Richmonders have always had a special interest in the Langhorne family — the father moved from Danville to Richmond with his three sons and five daughters, while he made a fortune in the railroad business.

The Langhornes lived for a time in Richmond before moving to Mirador their beloved home at the foot of the Blue Ridge mountains. Nancy the third sister (fifth child) became, of course, the most prominent Langhorne after she married Waldorf Astor, one of the richest men in the world, and later become Britain’s first female member of parliament. After a lifetime in some of the finest houses in England, she was to write of the Virginia of her youth, “Nothing is quite as lovely as that.”

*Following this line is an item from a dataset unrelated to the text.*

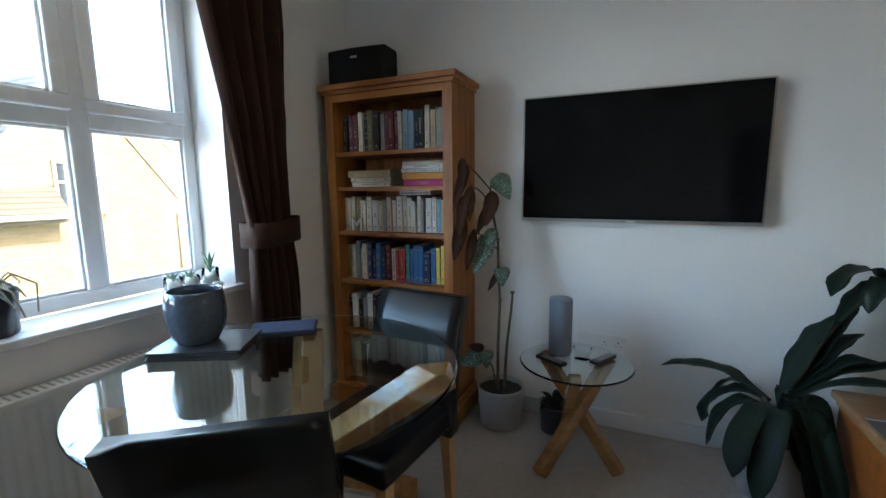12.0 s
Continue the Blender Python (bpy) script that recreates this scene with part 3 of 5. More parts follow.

Now, the grandson of one of the sisters has written a book about them. If you have read James Fox’s “White Mischief,” you will know that you are in for an entertaining time when you read “Five Sisters,” (Simon & Schuster, $30). It is the story of the five extraordinary Langhorne women at the highest levels of Anglo-American society in a tumultuous century.

Fox, the grandson of Phyliss Langhorne and Bob Breed, (who was once called the “wisest man in the British Empire”) was given first access to thousands of letters between the Langhorne sisters, letters which Fox’s grandfather had collected and saved after his wife died. So many letters could only come from an age where there were two or three posts a day, and letters were still the preferred means of communication, and, too, there was a convention of returning collections of letters to the senders in times of grief. Fox also used material from other archives as well as private collections, documents and many interviews and memoirs.

Other books have been written about these beautiful, spirited and charming women. But because of the recent disclosure of the letters, “Five Sisters” gives special insight into their personal lives and personalities — warts and all.

— Carrington Pasco

Should “Five Sisters” encourage you to think only the successful and famous are interesting, “The Missing World” by Margot Livesey (Knopf, $23) will immediately disabuse you of that idea. Livesey has taken a group of eccentric losers in London and made each of her characters — occasionally even the villain — complex and endearing.

Hazel, for very good reason, has moved out of the flat she shared with Jonathan. But unfortunately for her, she is hit by a car and becomes the victim of amnesia and recurrent seizures. She remembers Jonathan, however, and to his surprise, has forgotten that she doesn’t like him. He, in turn, keeps her a virtual prisoner in his home. To her rescue come Freddie, a black roofer, who has dropped out of Stanford; Charlotte, an actress, who has fallen apart because of a failed love affair; and Mrs. Craig, a yoga teacher who lives next door. These off-beat characters should hold your interest and occasionally make you laugh.